I held up the antlers and counted eighteen points. Caribou grow new antlers every year — the fastest-growing bone on the planet. This rack was about sixty centimetres high but not as wide. The velum was loose and came off like tissue paper. The bone underneath was smooth and the colour of oatmeal. It would blush over the next few days, as the blood rose to the surface and then faded again. I mounted them, and they hang in the living room now. I still marvel at their pleasing symmetry, the tines sweeping up from the brow stem, each fingertip split into three prongs, like the paws of an Inuit dancing bear.
We set off for Michael’s parents’ house, and when we arrived the dog went crazy. He leaped and bucked in the air, came down on his side, and then jumped up again. He whined for two days outside the basement door while I skinned the hanging quarters and scraped off the fat with an ulu knife and salted the hides for drying. We hung the meat for three days and then took it to a butcher, who cut and packed it in cellophane labelled prime rib, roast, soup bones, ground. Nothing was wasted, and what bones were left over after a meal would be boiled for stock. We froze the lot, packed it in four styrofoam boxes from a fish plant, and checked it onto the plane for our return flight.

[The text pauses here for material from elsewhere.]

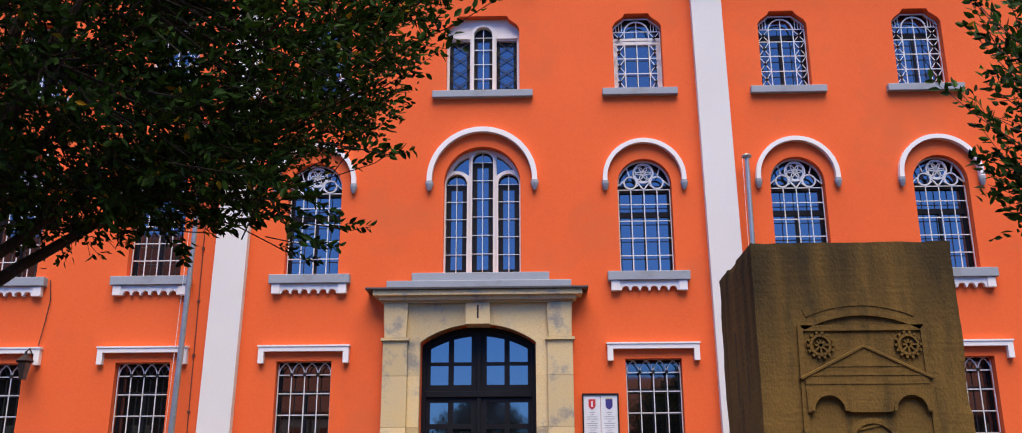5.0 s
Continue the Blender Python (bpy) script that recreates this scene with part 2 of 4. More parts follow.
def leaf_mat(name, dark, light, odd=None, share=0.0, gloss=0.45):
    m = bpy.data.materials.new(name)
    m.use_nodes = True
    n, link = m.node_tree.nodes, m.node_tree.links.new
    p = n["Principled BSDF"]
    g = n.new("ShaderNodeNewGeometry")
    r = n.new("ShaderNodeValToRGB")
    r.color_ramp.elements[0].color, r.color_ramp.elements[1].color = (*dark, 1), (*light, 1)
    r.color_ramp.elements[1].position = 1.0 - share - 0.001 if share else 1.0
    if odd:
        e = r.color_ramp.elements.new(1.0 - share)
        e.color = (*odd, 1)
    link(g.outputs["Random Per Island"], r.inputs[0])
    link(r.outputs[0], p.inputs["Base Color"])
    p.inputs["Roughness"].default_value = gloss
    p.inputs["Specular IOR Level"].default_value = 0.12
    tr = n.new("ShaderNodeBsdfTranslucent")
    link(r.outputs[0], tr.inputs[0])
    mx = n.new("ShaderNodeMixShader")
    mx.inputs[0].default_value = 0.25
    link(p.outputs[0], mx.inputs[1])
    link(tr.outputs[0], mx.inputs[2])
    link(mx.outputs[0], n["Material Output"].inputs[0])
    return m


LEAF = leaf_mat("tree_leaf", (0.003, 0.010, 0.002), (0.050, 0.122, 0.017), (0.60, 0.33, 0.02), 0.009, 0.5)
BEDLEAF = leaf_mat("bedding_leaf", (0.008, 0.016, 0.004), (0.028, 0.045, 0.010), (0.06, 0.022, 0.010), 0.12)
PETAL = leaf_mat("red_petal", (0.40, 0.004, 0.012), (0.78, 0.018, 0.045), gloss=0.6)


# ---------------------------------------------------------------- building blocks
def mesh_of(bm, name, material):
    me = bpy.data.meshes.new(name)
    bmesh.ops.recalc_face_normals(bm, faces=bm.faces)
    bm.to_mesh(me)
    bm.free()
    me.materials.append(material)
    return me


def part(name, bm, material, parent=None, label=""):
    ob = new(name, mesh_of(bm, name, material))
    ob.parent = parent
    return tagged(ob, label)


def root(name, label, category, group="", kind="", at=(0, 0, 0)):
    ob = new(name)
    ob.empty_display_size = 0.1
    ob.location = at
    return tagged(ob, label, category, group, kind)


def B():
    return bmesh.new()


def box(bm, x0, x1, y0, y1, z0, z1, bevel=0.0, m=None):
    r = bmesh.ops.create_cube(bm, size=1)
    mm = Matrix.Translation(((x0 + x1) / 2, (y0 + y1) / 2, (z0 + z1) / 2)) @ Matrix.Diagonal((x1 - x0, y1 - y0, z1 - z0, 1))
    bmesh.ops.transform(bm, matrix=(m or Matrix()) @ mm, verts=r["verts"])
    if bevel:
        es = {e for v in r["verts"] for e in v.link_edges}
        bmesh.ops.bevel(bm, geom=list(es), offset=bevel, segments=1, affect="EDGES")
    return bm


def prism(bm, pts, y0, y1, holes=(), m=None):
    """An upright slab with outline pts in x and z, from y0 to y1, with openings through it."""
    loops = [list(pts)] + [list(h) for h in holes]
    tris = tessellate_polygon([[Vector((x, z, 0)) for x, z in loop] for loop in loops])
    flat = [p for loop in loops for p in loop]
    m = m or Matrix()
    va = [bm.verts.new(m @ Vector((x, y0, z))) for x, z in flat]
    vb = [bm.verts.new(m @ Vector((x, y1, z))) for x, z in flat]
    for a, b, c in tris:
        if len({a, b, c}) == 3:
            for vs in ((va[a], va[b], va[c]), (vb[a], vb[c], vb[b])):
                try:
                    bm.faces.new(vs)
                except ValueError:
                    pass
    k = 0
    for loop in loops:
        n = len(loop)
        for i in range(n):
            j = (i + 1) % n
            bm.faces.new((va[k + i], va[k + j], vb[k + j], vb[k + i]))
        k += n
    return bm


def arc(cx, cz, r, a0, a1, n=16, rz=None):
    return [(cx + r * math.cos(radians(a0 + (a1 - a0) * i / n)), cz + (rz or r) * math.sin(radians(a0 + (a1 - a0) * i / n))) for i in range(n + 1)]


def arched(x0, x1, z0, spring, n=14, rise=None):
    """An opening with a round head."""
    r = (x1 - x0) / 2
    return [(x0, z0), (x1, z0)] + arc((x0 + x1) / 2, spring, r, 0, 180, n, rise)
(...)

Back in Toronto, I cried again when, for the first time, we sat down to eat caribou in the comfort of our apartment. It seemed such a long way from the barrens, and all I could see was that slap as the caribou’s hindquarters dropped, his head whipped back, and the front of him went down. And how beautiful he was the moment before and how innocent. I never knew how much I loved the world until I killed that caribou.